La Constitución y las piedras
Tras su huida a Bélgica, Carles Puigdemont se ha erigido como el máximo baluarte de la aplicación del 155 en Cataluña. El expresidente catalán sigue convencido de que le pertenece a él la legítima presidencia de la Generalitat de Cataluña y ha arrastrado a sus fieles representantes en el Parlamento catalán a bloquear la formación de un Govern durante meses, impidiendo que prosperase cualquier alternativa algo menos frentista, hasta que ha logrado encontrar a un acólito dispuesto a guardarle el sitio.
Tras su huida a Bélgica, Carles Puigdemont se ha erigido como el máximo baluarte de la aplicación del 155 en Cataluña. El expresidente catalán sigue convencido de que le pertenece a él la legítima presidencia de la Generalitat de Cataluña y ha arrastrado a sus fieles representantes en el Parlamento catalán a bloquear la formación de un Govern durante meses, impidiendo que prosperase cualquier alternativa algo menos frentista, hasta que ha logrado encontrar a un acólito dispuesto a guardarle el sitio. Mientras, a la espera de que la justicia alemana decida el futuro del huido, parece Puigdemont entretenido y hasta volcado en la cultura del ‘zasca’, pues son sus apariciones en Twitter lo que parece consumir la mayor parte de su tiempo.

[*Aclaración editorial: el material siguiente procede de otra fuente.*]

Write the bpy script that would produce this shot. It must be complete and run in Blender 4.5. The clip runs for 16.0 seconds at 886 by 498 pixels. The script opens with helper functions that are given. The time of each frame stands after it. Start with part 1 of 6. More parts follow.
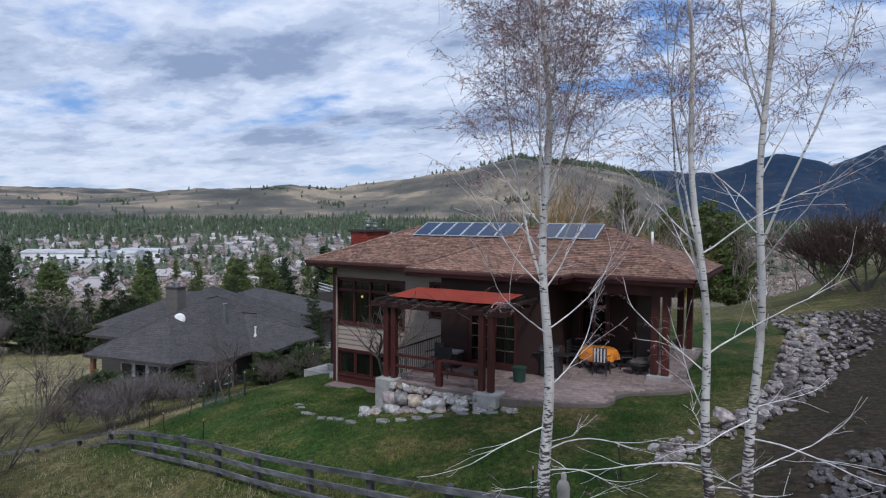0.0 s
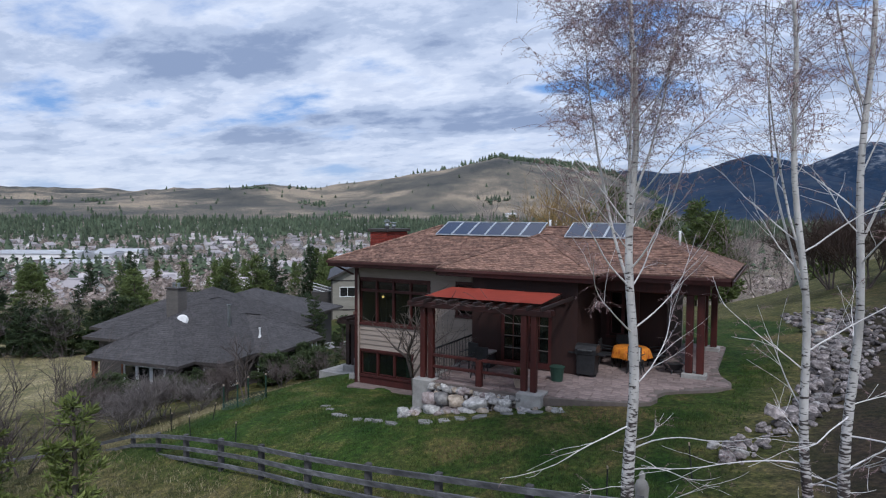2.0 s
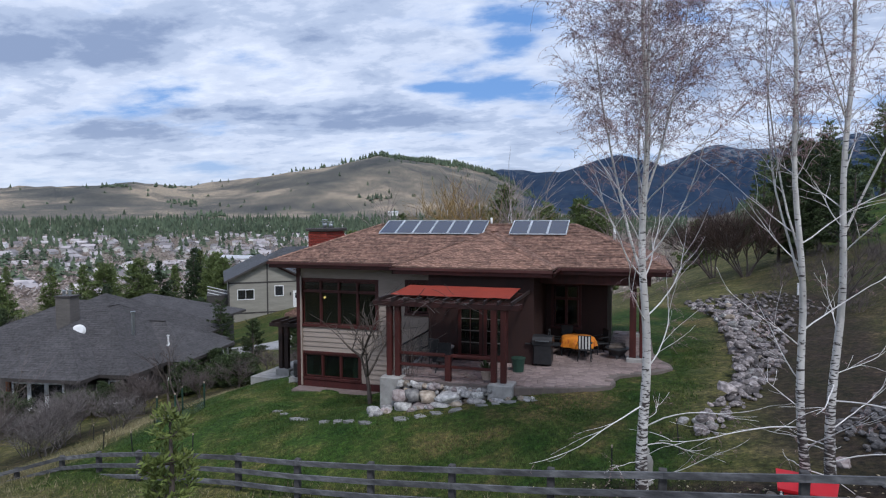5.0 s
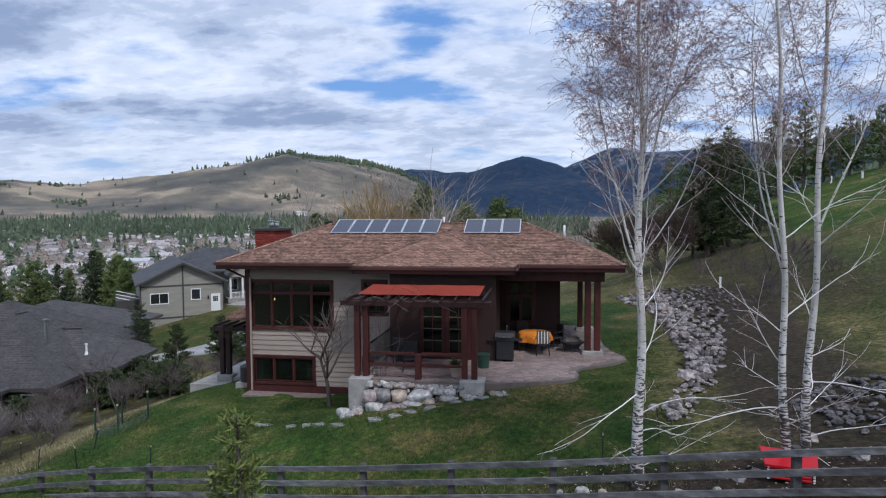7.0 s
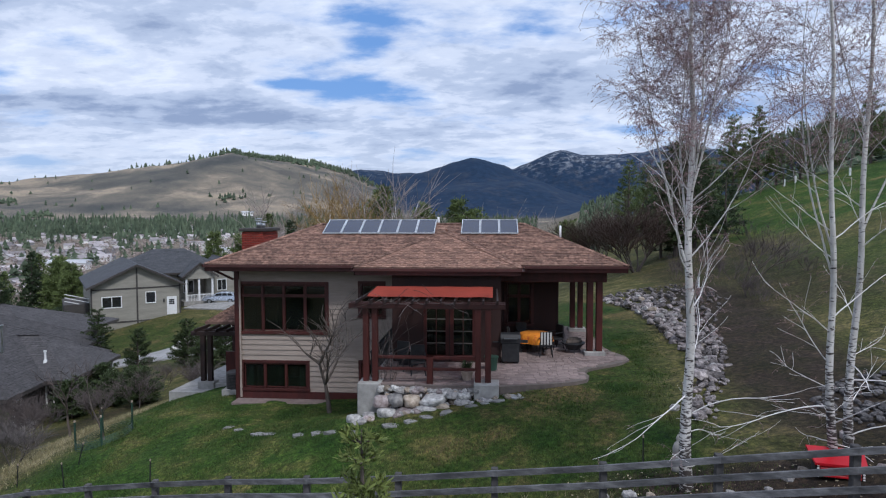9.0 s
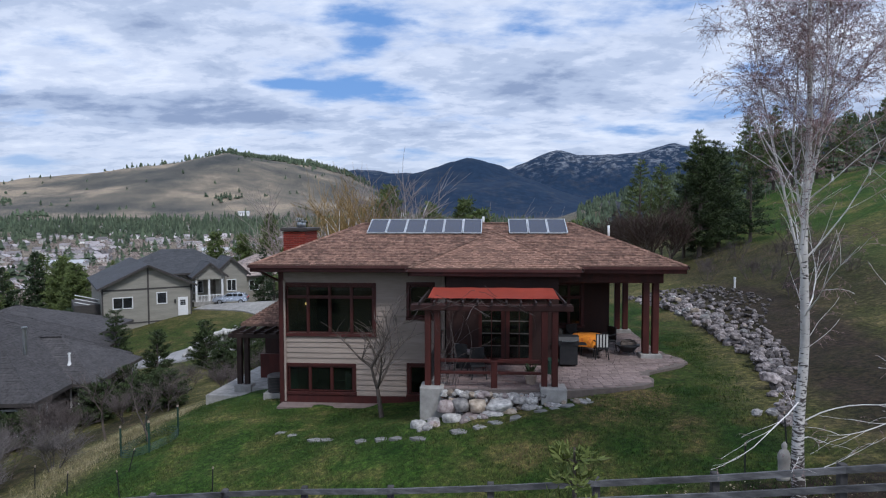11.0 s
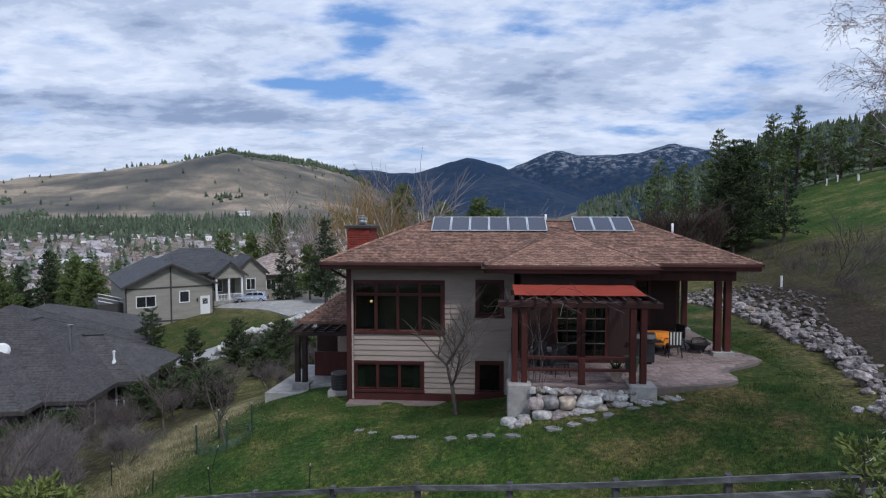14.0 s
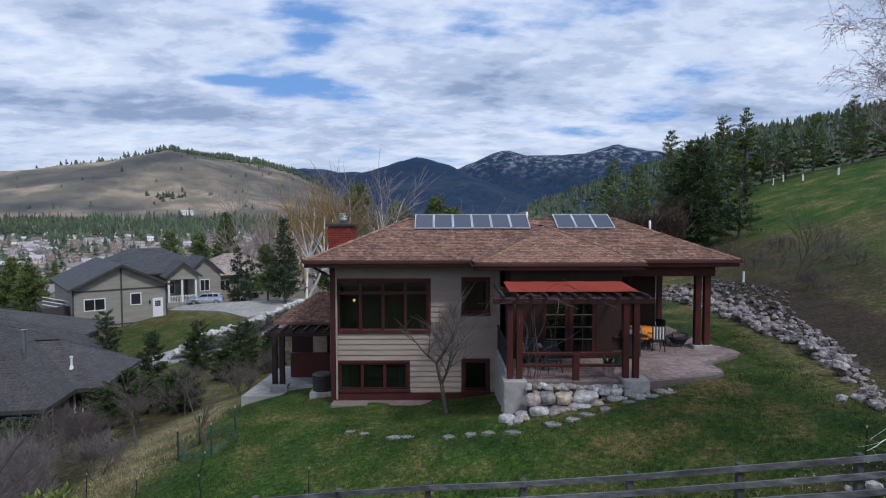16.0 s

Resulta hasta simpático repasar el timeline del expresidente y comprobar cómo critica leyes aprobadas en las Cortes Generales después de declarar a Cataluña territorio ajeno a ellas, o cómo trata de contestar a los diputados de la oposición desde los 280 caracteres lo que, por exclusiva decisión suya -seguramente nadie tuvo tantas oportunidades de rectificar como las tuvo Puigdemont-, ya no puede hacer desde la tribuna. Sin embargo, hay una de sus perlas que ha pasado ciertamente desapercibida. En su habitual forma de intentar desdeñar a las fuerzas constitucionalistas –bloque del 155, búnquer monárquico, etc.-, quiso referirse a PP, PSOE y Cs como representantes del “supremacismo constitucional”. Lo cual es una genialidad se mire por donde se mire.
Uno ya comprende que debe resultar complicado cerrar filas en público con una persona abiertamente racista, cuyas ideas acerca de los españoles –y millones de catalanes que así se sienten- han sido reiteradas en artículos, escritos y tuits y además no han merecido ninguna rectificación. Torra no ha dicho ni dirá que ha dejado de pensar lo que pensaba de los españoles, pero si alguien se siente ofendido, lo lamenta, claro. La mentalidad de Torra no es tan distinta a la de otros líderes nacionalistas. Cuando Artur Mas fue preguntado por el asunto todo lo que tuvo a bien decir, sin desmarcarse, es que él no tenía comentarios como esos porque llevaba mucho tiempo expuesto. Perfecto. Que muchos le merecíamos la condición de habitantes ilegítimos de Cataluña a muchos de los adalides del separatismo tampoco es ninguna novedad.
El propio Puigdemont, tan ingenioso él con el sintagma ‘supremacismo constitucional’, da cuenta, seguramente sin quererlo, del concepto de ciudadanía que maneja. Es cierto que los hechos hablan más que las palabras y que la voluntad de privar a siete millones y medio de españoles de sus derechos de ciudadanía, perpetrada a través de un asalto a la legalidad empequeñece cualquier otra manifestación. Sin embargo, concluir como él hace que la supremacía, es decir, la primacía jerárquica de los valores constitucionales por encima de los que él propone –a saber, como mínimo: el lugar de nacimiento-, es algo antidemocrático, sólo le retrata a él. Por supuesto que la Constitución y el derecho están por encima de las arbitrariedades y hacen a los ciudadanos libres e iguales en derechos y libertades. Lo hacen, precisamente, para evitar que los dirigentes cuya noción de ciudadanía debe emanar de la tierra en la que se nace o de los ancestros de uno, no puedan llevar sus planes a cabo. Así que sí, señor Puigdemont, la Constitución está por encima de las piedras. Por fortuna.